Confidence in Swedish pension system on the rise

Swedish people’s confidence in the country's pension system is on the increase, according to a survey by Novus for the pension company Skandia.

The research found that 32 per cent of people in Sweden had fairly high or very high confidence in the system in 2022.

This represents an 11 percentage point increase on 2018, when 21 per cent of Swedes said they had confidence in the pension system.

Respondents who save actively and regularly for their pension had greater than average confidence in the system, with 35 per cent of people in this cohort displaying confidence.

Furthermore, the proportion of respondents with low confidence in the system has fallen by 3 percentage points since 2020.

Skandia noted that, for the first time in decades, pensions had emerged as an important election issue ahead of voting in the autumn.

“The figures show that there is a bias between politicians' eagerness to raise pensions and the Swedish people's confidence in the issue,” commented Skandia pension economist, Mattias Munter.

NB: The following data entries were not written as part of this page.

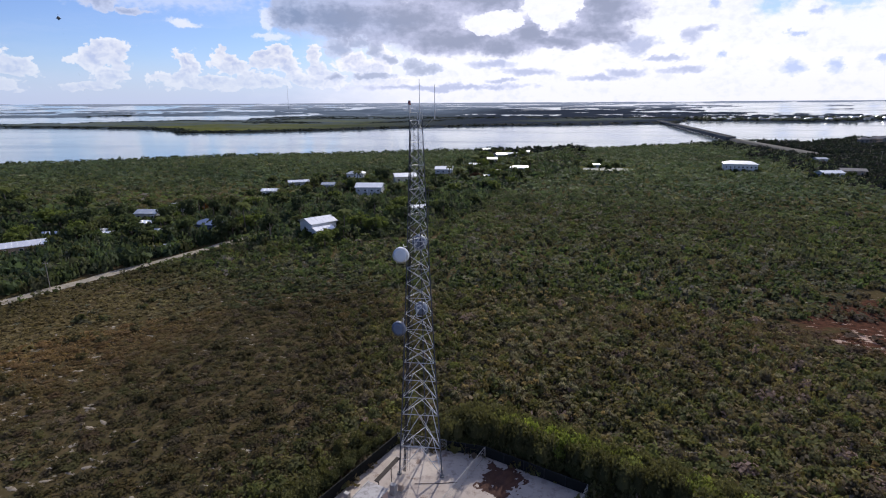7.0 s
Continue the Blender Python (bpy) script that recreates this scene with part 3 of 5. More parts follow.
def scatter(name, label, pos, radius, height, colour, shapes, category="bushes", seed=1):
    """Lays bushes out as one mesh: places (n,2), radii, heights and leaf colours (n,3)."""
    g = np.random.RandomState(seed)
    pick = g.randint(len(shapes), size=len(pos))
    turn = g.rand(len(pos)) * 2 * math.pi
    vs, fs, cs, off = [], [], [], 0
    for i, (v, f, sh) in enumerate(shapes):
        w = np.nonzero(pick == i)[0]
        if not len(w):
            continue
        c, s = np.cos(turn[w])[:, None], np.sin(turn[w])[:, None]
        x = (v[None, :, 0] * c - v[None, :, 1] * s) * radius[w][:, None] + pos[w, 0][:, None]
        y = (v[None, :, 0] * s + v[None, :, 1] * c) * radius[w][:, None] + pos[w, 1][:, None]
        z = v[None, :, 2] * height[w][:, None] + pos[w, 2][:, None] if pos.shape[1] > 2 else v[None, :, 2] * height[w][:, None]
        vs.append(np.stack([x, y, z], -1).reshape(-1, 3))
        n = len(v)
        fs.append((f[None] + (np.arange(len(w)) * n)[:, None, None] + off).reshape(-1, 4))
        col = colour[w][:, None, :] * sh[None, :, None]
        cs.append(np.concatenate([col, np.ones(col.shape[:2] + (1,))], -1).reshape(-1, 4))
        off += n * len(w)
    me = from_arrays(name, np.concatenate(vs), np.concatenate(fs))
    colour_attribute(me, "leaf_colour", np.concatenate(cs))
    me.materials.append(LEAF)
    return tagged(new(name, me), label, category, kind="stuff")


PALETTE = np.array([(0.092, 0.112, 0.030), (0.118, 0.128, 0.034), (0.074, 0.092, 0.030), (0.142, 0.136, 0.050), (0.102, 0.128, 0.032), (0.090, 0.088, 0.042)])
BROWNS = np.array([(0.108, 0.086, 0.034), (0.098, 0.086, 0.036), (0.125, 0.088, 0.034), (0.086, 0.092, 0.032), (0.110, 0.104, 0.044), (0.14, 0.114, 0.066)])
WOODS = np.array([(0.064, 0.086, 0.032), (0.078, 0.100, 0.036), (0.054, 0.072, 0.034), (0.104, 0.122, 0.042), (0.086, 0.086, 0.042)])


def jitter_grid(r0, r1, step, seed):
    """Uneven places over the seen quarter of the land."""
    g = np.random.RandomState(seed)
    xs = np.arange(-r1, r1, step)
    ys = np.arange(35, r1 + 40, step)
    x, y = (a.ravel() for a in np.meshgrid(xs, ys))
    x = x + (g.rand(len(x)) - 0.5) * step * 1.1
    y = y + (g.rand(len(y)) - 0.5) * step * 1.1
    r, az = np.hypot(x - 12, y - 3), np.degrees(np.arctan2(x - 12, y - 3))
    ok = (r >= r0) & (r < r1) & (az > -80) & (az < 45)
    return x[ok], y[ok], g


def village(x, y):
    """Taller planted trees round the houses, 0 to 1."""
    line = np.interp(y, [60, 120, 180, 200, 260, 330, 420, 560, 620], [-158, -131, -100, -45, -18, -8, 30, 60, 60])
    depth = np.interp(y, [60, 180, 260, 340, 420, 560, 640], [120, 110, 130, 110, 70, 60, 40])
    inside = np.clip((line - x) / 10, 0, 1) * np.clip((x - line + depth) / 14, 0, 1)
    west = np.clip((-185 - x) / 20, 0, 1) * np.clip((y - 60) / 20, 0, 1) * np.clip((430 - 0.25 * (x + 900) - y) / 60, 0, 1) * np.clip((330 - y) / 50, 0.25, 1)
    return np.clip(np.maximum(inside, west) + 0.5 * fbm(x / 20, y / 20, 61), 0, 1) * (np.maximum(inside, west) > 0)


def open_front(x, y, reach, side=0.0):
    """The kept yards on the lane side of the houses, where nothing tall grows."""
    out = np.zeros(np.shape(x), bool)
    for cx, cy, a, b, t in HOME_PLOTS:
        d = math.hypot(cx - 2, cy)
        ex, ey = (2 - cx) / d, -cy / d
        u, v = (x - cx) * ex + (y - cy) * ey, np.abs((x - cx) * ey - (y - cy) * ex)
        out |= (u > 0) & (u < max(a, b) + reach) & (v < max(a, b) * 0.8 + side)
    return out


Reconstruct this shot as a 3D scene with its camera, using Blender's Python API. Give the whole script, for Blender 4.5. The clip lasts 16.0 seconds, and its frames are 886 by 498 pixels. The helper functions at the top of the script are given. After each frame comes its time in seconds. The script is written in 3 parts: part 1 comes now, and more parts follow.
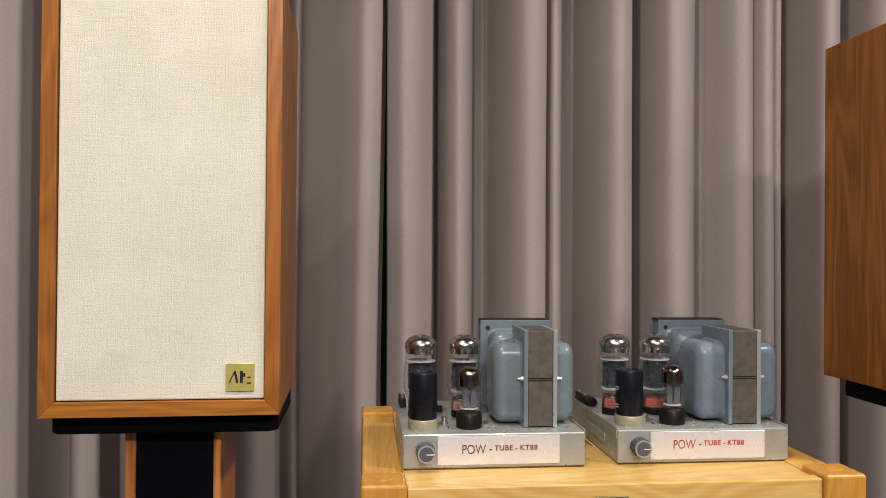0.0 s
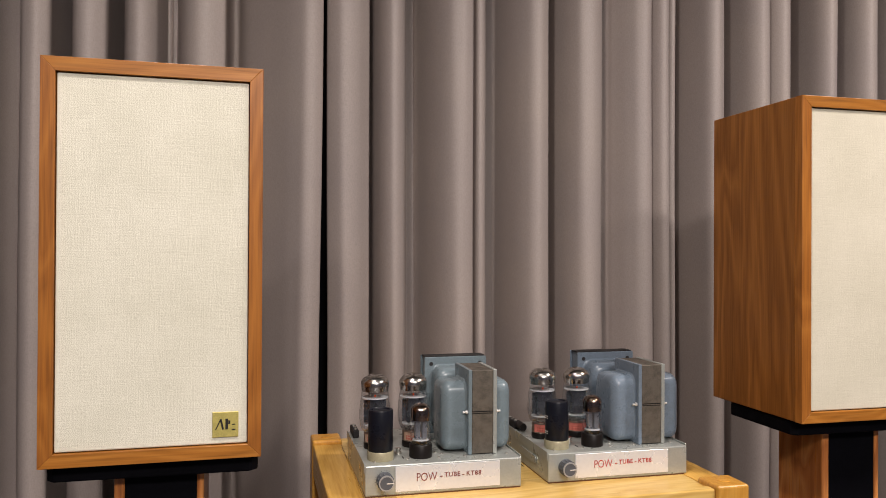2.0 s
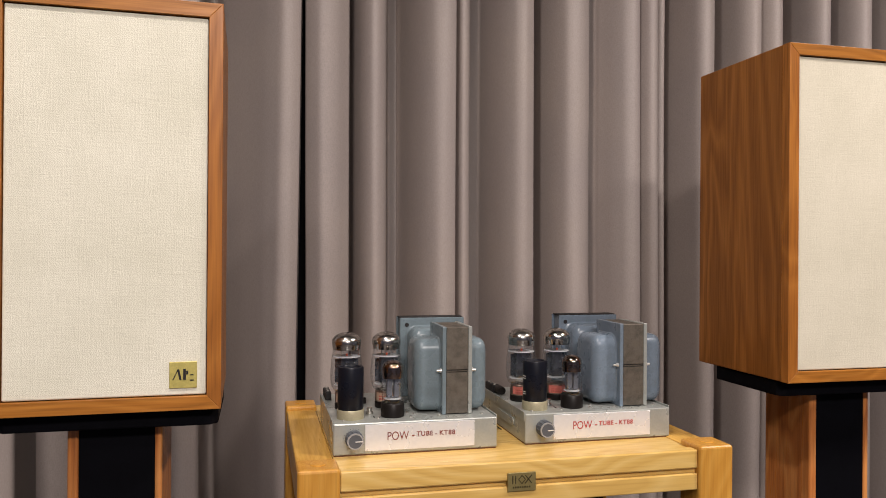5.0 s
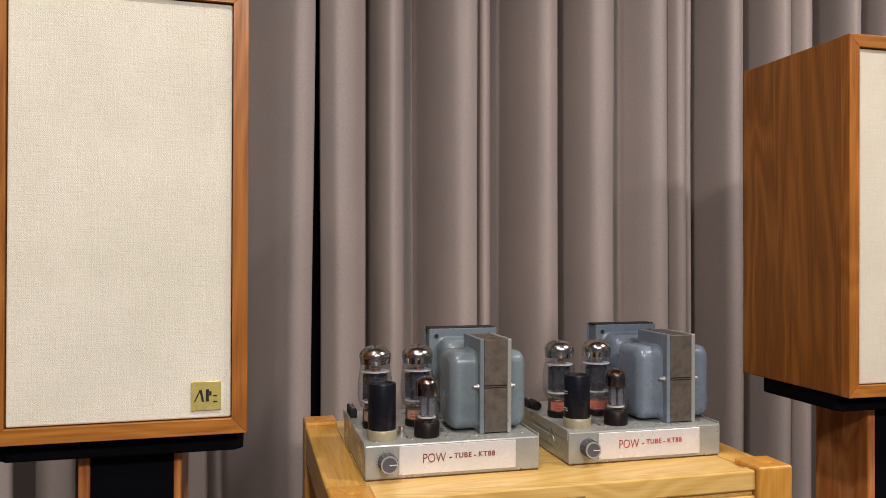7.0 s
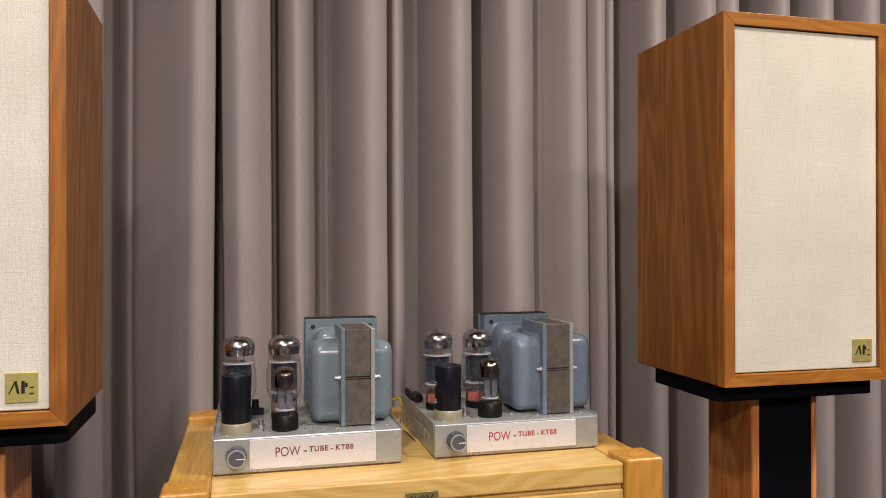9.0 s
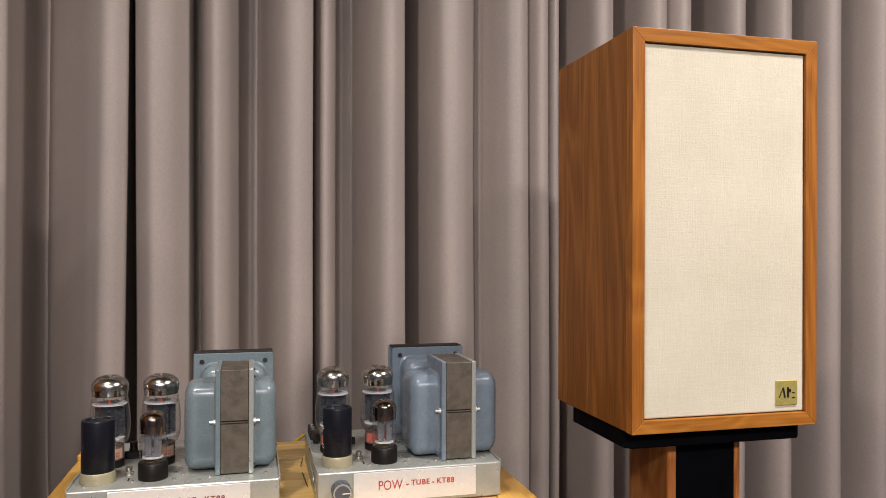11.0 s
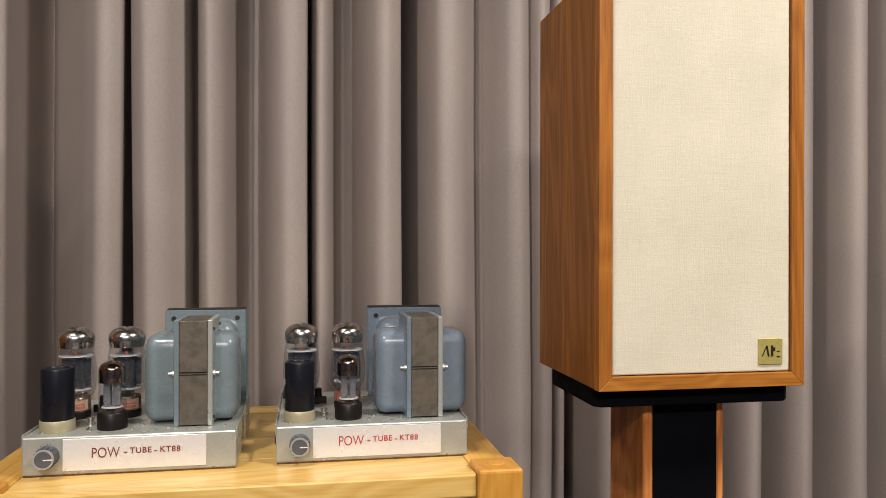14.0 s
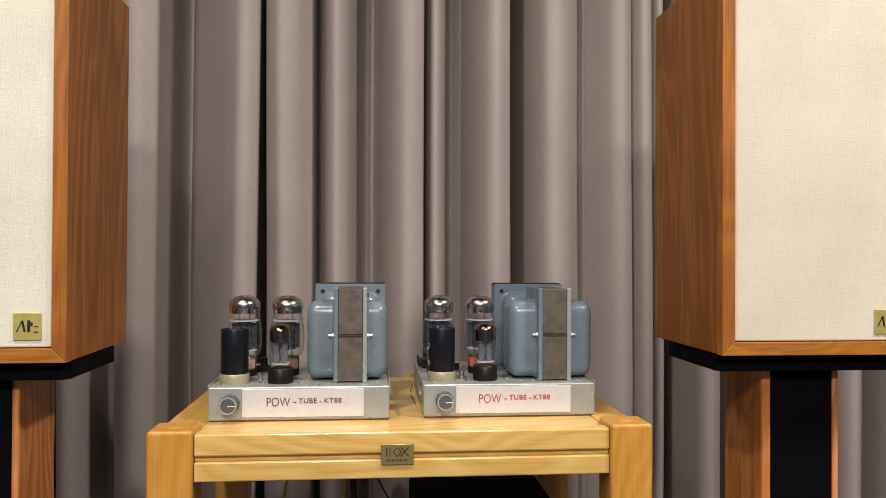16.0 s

“The Swedish people are becoming more and more satisfied with pensions and the pension system, and confidence is steadily increasing.

“Politicians have a very clear focus on today's pensioners. But there is an inherent challenge in focusing on short-term proposals.

“We have a system that is designed to last until the next ice age, but the current proposals risk becoming a real heat wave.

“Both today's and tomorrow's pensioners benefit from the long-term with stable rules of the game - where short-termism instead risks challenging both confidence and the state's finances in the long run.”